The Battle for TPS
On October 3rd, 2018, a federal judge ruled to maintain Temporary Protected Status (TPS) for tens of thousands of non-citizens. This is one step closer in victory for those fighting against deportation laws and regulations currently enforced under the Trump administration. Judge Edward Chen of the U.S. District Court for the Northern District of California blocked the administration ending TPS protections, stating that it would cause "irreparable harm and great hardship."
TPS grants temporary protection to non-citizens who come to the United States fleeing humanitarian crises in their home country, such as civil war and natural disasters. Many TPS beneficiaries have been in the United States for decades, are law-abiding, and make positive impacts on our communities.
"We have families, we have kids, we pay taxes, so I think it's time." - Edwin & Mily Murillo, protesters supporting TPS
TPS supporters are pushing for a resolution to allow those who have been in the United States and supporting the country for years to acquire permanent residency and be removed from the deportation list. It seems like Judge Chen, who was appointed by President Barack Obama, has sided with TPS supporters, but not indefinitely. Chen seems to have quoted a legal brief highlighting the large contribution of labor that immigrants contribute to Gross Domestic Product (GDP) through highly desirable and hard to fill arduous labor. Chen highlighted that, according to the brief, 17 states estimated that they would lose about $132 billion in GDP $5.2 billion in Social Security and Medicare contributions, and $733 million in employer turnover costs if the ruling on TPS was to send those immigrants home.
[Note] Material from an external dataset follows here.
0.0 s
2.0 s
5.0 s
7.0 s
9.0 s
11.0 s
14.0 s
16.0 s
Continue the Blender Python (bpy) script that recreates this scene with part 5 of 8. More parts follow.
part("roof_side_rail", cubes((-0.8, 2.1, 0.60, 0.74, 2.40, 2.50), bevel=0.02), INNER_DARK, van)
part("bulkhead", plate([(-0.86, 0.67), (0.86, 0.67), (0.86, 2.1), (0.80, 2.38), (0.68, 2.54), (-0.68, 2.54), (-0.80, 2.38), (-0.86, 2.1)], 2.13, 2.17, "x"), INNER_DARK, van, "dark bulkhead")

Chen went on to quote much of the Trump administration’s efforts on increasing immigration enforcement laws, both beneficial and harmful to his cause. He also mentioned that the movement to end TPS may be fueled by racial bias, which has been a large issue and topic of discussion under the Trump administration.
An official hearing for the Trump administration and the plaintiffs has been set for October 26th.